From the very first second of the film. Schrader’s Cat People is an exercise in pure style.  If the original Cat People was largely distinguished by its restraint, Schrader’s version is all about excess.  Everything that was merely suggested in the original is made explicit in this version.  As tempting as it may be to try, it’s somewhat pointless to try to compare these two versions.  Though they may both be about a woman who turns into a panther when she has sex, they are two very different films.
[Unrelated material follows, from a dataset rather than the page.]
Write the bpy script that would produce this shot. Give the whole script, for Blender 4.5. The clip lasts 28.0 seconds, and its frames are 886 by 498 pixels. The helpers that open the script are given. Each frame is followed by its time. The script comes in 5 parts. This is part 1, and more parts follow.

Schrader’s Cat People walks a very fine line between moodiness and absurdity, which is perhaps why I enjoyed it.  Making great use of both the sultry New Orleans setting and Giorgio Moroder’s atmospheric score, Cat People is compulsively dream-like and enjoyably over-the-top.  Cat People is often described as being an example of a movie that could have only been made in the coked up 80s  and truly, this is one of those films that’s so excessive that it’s becomes fascinating to watch.

(I think that often we are too quick to assume that excess is necessarily a bad thing.  If you can’t be excessive when you’ve got Malcolm McDowell playing an incest-minded cat person in New Orleans, when can you be excessive?)

Schrader’s Cat People may not have much in common with the original version but the film’s best scene is the only one that is a direct recreation of a scene from the original.  In fact, in recreating the scene where Alice is menaced while swimming in a public pool, Schrader actually improves on the original.  Brilliantly performed by both Annette O’Toole and Natassja Kinski (whose cat-like features made her perfect for the role of Irena), it’s the only scene in the film that can truly be called scary.  Starting with a tracking shock that follows Alice as she jogs, the stalking scene is practically a master class in effective horror cinema.  If nothing else, you should see Cat People for that one scene.